The hon. Member for Cities of London and Westminster (Nickie Aiken), a few moments ago—maybe accidentally —hit upon the point. She said that our economy would take many years possibly to recover to its previous position. Then she highlighted and welcomed a series of measures that were just a few months long. What we needed from the Budget was a long-term plan—a sense that the country had a plan for how we were going to make our economy work in future.

The right hon. Members for Tunbridge Wells (Greg Clark) and for Maidenhead (Mrs May) spoke powerfully about the apparent end of the industrial strategy, because more than ever before, what we needed from the Budget was a long-term plan.
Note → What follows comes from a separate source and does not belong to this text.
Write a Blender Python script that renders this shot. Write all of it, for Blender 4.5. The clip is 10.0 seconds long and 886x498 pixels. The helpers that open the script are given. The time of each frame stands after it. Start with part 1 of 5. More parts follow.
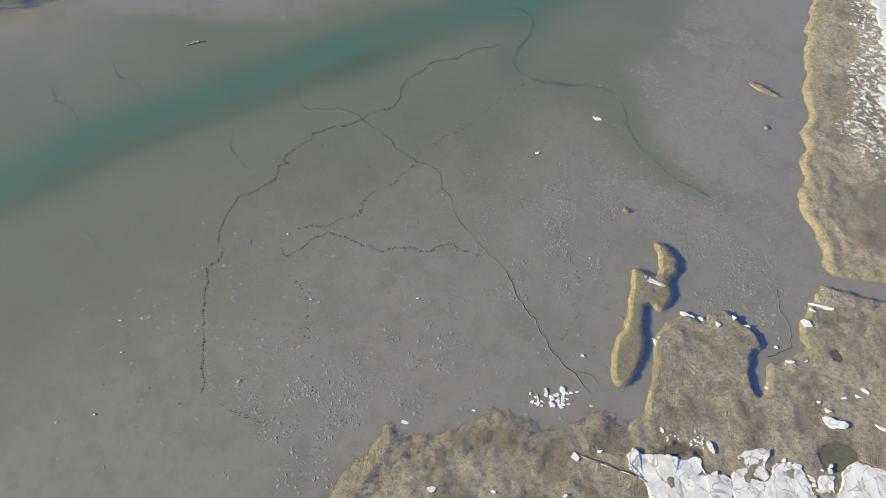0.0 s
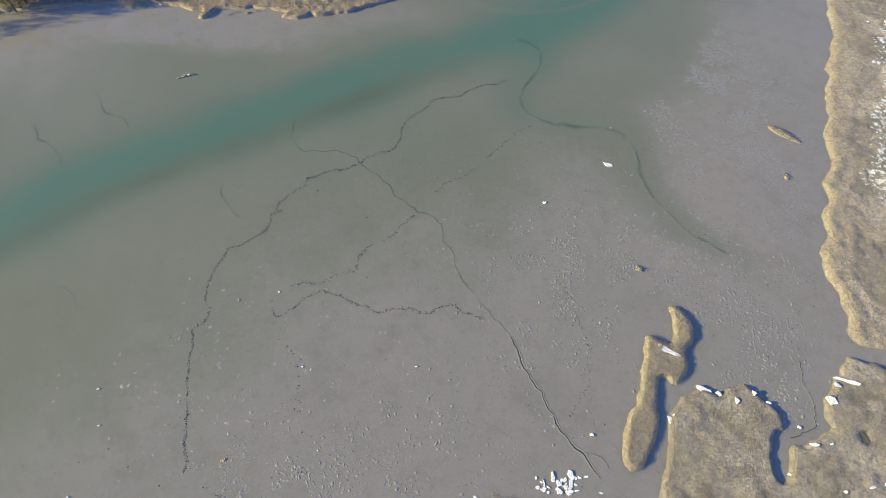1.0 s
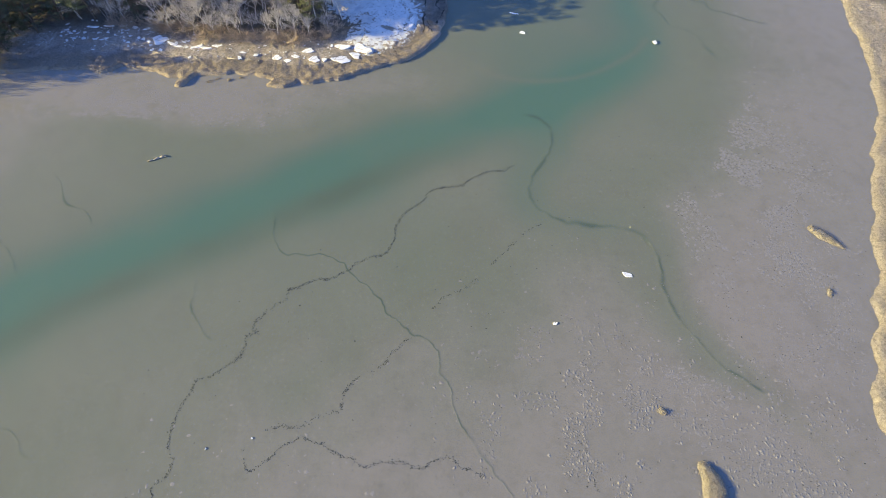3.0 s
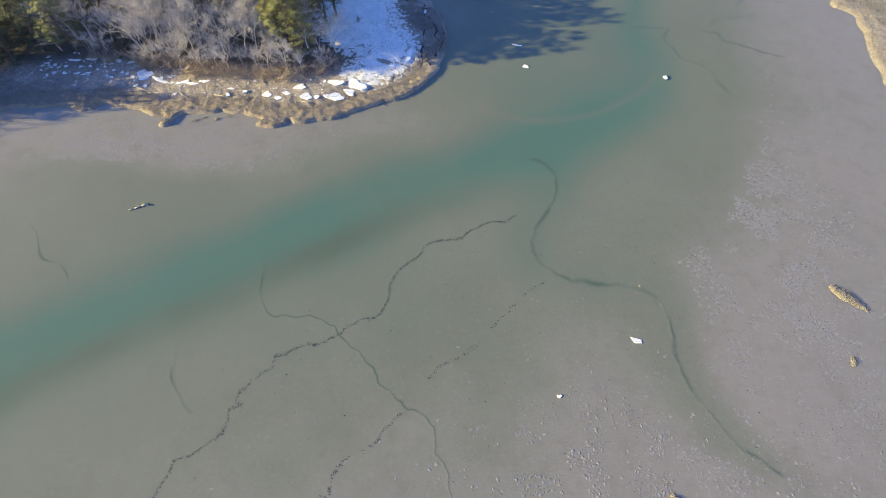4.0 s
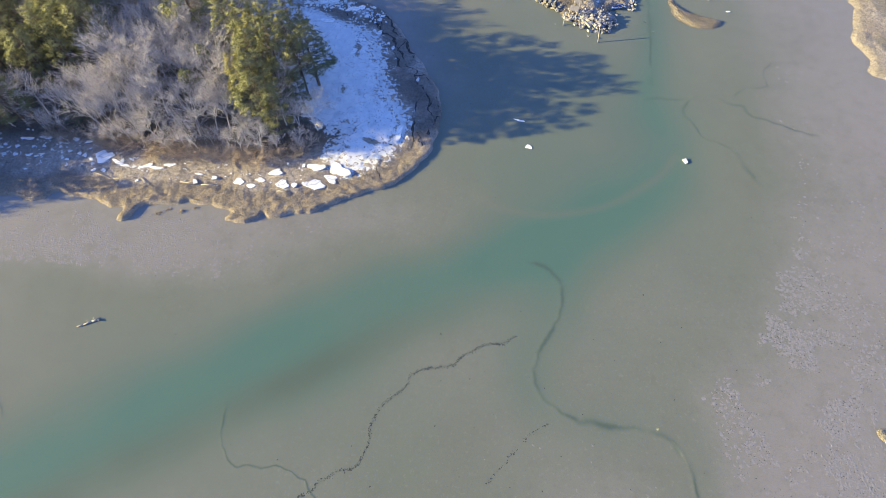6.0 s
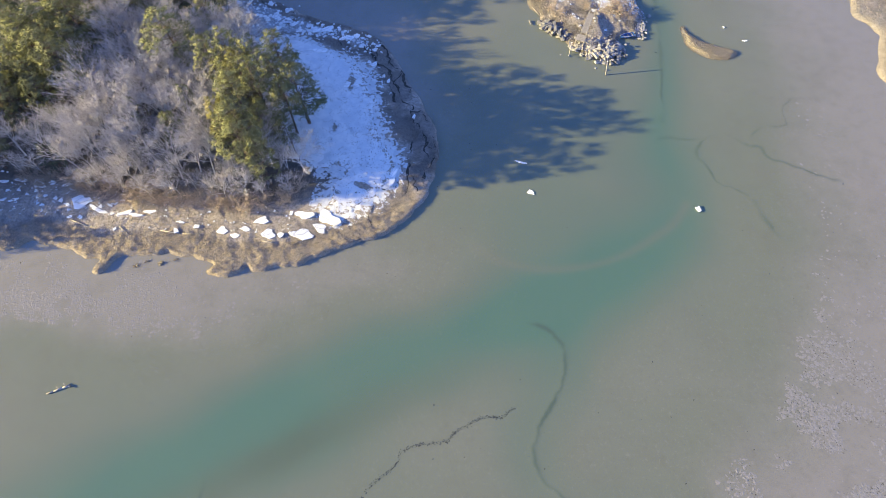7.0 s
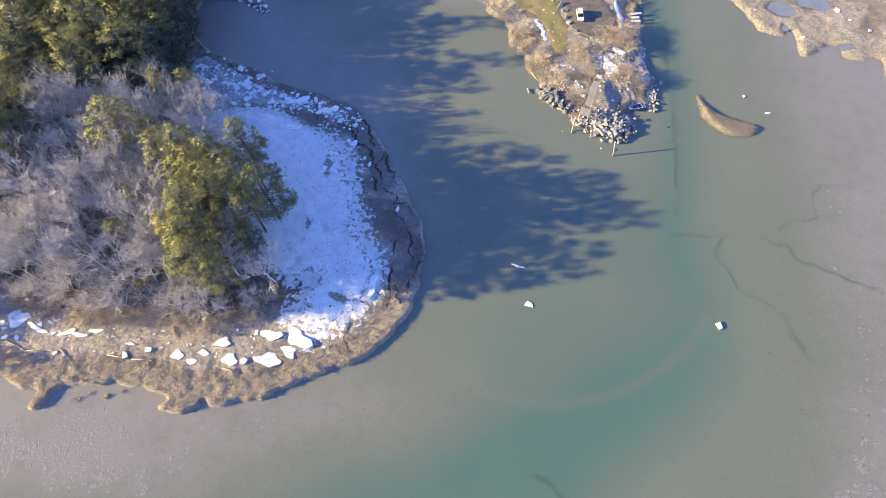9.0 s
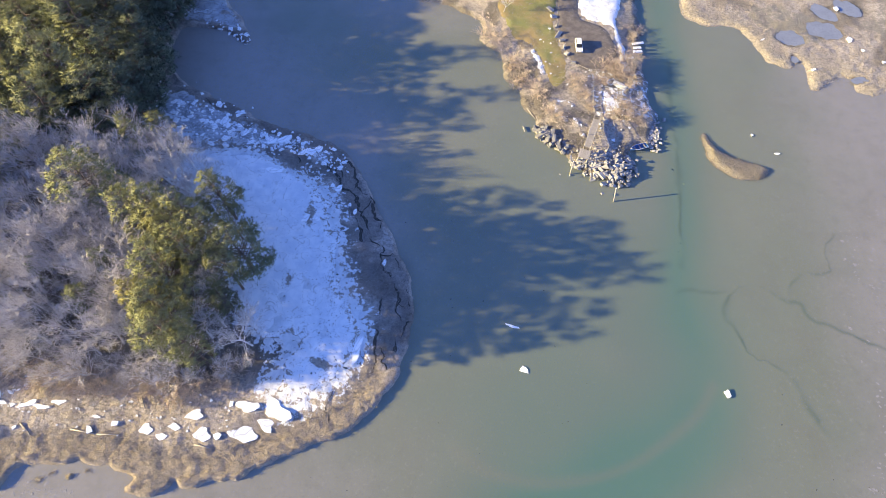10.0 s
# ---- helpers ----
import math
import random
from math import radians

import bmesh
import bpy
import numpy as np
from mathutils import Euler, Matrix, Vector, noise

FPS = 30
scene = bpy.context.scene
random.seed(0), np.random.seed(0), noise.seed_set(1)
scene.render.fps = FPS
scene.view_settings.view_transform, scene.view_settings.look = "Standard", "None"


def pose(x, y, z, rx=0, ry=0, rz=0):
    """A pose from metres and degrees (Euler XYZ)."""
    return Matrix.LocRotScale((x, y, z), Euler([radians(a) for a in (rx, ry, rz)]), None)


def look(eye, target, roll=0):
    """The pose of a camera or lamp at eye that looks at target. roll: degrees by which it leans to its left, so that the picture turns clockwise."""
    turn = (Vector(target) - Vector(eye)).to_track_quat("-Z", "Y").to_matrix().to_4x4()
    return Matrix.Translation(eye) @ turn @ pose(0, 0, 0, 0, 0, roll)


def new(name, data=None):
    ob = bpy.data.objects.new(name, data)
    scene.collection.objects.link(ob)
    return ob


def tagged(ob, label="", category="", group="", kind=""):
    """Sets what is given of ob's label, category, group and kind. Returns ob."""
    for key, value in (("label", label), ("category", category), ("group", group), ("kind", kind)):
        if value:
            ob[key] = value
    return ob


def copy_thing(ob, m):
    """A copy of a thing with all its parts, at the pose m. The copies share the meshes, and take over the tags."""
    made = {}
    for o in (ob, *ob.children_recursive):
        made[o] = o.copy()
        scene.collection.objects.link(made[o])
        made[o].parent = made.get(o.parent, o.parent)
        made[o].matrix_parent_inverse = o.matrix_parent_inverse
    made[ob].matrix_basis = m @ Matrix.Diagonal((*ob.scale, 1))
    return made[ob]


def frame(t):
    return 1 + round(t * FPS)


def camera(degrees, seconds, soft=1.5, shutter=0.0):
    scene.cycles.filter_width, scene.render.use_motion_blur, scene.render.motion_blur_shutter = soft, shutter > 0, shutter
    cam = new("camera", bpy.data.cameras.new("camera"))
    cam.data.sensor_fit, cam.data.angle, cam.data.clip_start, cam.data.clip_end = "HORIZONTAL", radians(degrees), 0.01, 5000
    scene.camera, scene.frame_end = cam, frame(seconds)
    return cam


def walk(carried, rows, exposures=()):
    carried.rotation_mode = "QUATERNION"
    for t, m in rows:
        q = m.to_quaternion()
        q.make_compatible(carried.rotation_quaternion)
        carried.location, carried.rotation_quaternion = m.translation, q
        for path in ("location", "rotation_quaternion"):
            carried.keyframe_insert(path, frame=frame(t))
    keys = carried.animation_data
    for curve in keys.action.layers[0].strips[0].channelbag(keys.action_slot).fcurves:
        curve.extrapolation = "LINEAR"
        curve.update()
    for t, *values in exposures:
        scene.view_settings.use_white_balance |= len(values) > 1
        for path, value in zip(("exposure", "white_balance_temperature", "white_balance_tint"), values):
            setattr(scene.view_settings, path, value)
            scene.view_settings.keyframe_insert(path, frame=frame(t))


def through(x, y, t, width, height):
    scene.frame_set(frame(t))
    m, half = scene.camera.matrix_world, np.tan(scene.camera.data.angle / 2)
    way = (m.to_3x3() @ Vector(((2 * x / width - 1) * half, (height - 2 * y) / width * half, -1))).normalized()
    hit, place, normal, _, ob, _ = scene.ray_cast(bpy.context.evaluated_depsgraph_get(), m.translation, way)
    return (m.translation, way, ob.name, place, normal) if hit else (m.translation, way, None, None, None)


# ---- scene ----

The Secretary of State for Education keeps looking at Germany and saying that we will have a skills environment that could match Germany, but in Germany not only do they have an engrained industrial strategy that all of the Government work collectively on— they also have individual Government Departments that work collectively together. Here, we have a skills approach that pays no attention to the economy or the industrial approach that the Treasury is taking and a confused picture for employers as to what is expected from them. We have a kickstart scheme that only 2,000 people have got jobs from, when we were promised 100,000. We have had a refusal to adopt the apprentice wage subsidy that the Labour party called for, which would have made a massive difference. We have an apprenticeship levy that is sending £330 million back every year. It is no wonder that the Government are painting such a gloomy economic picture.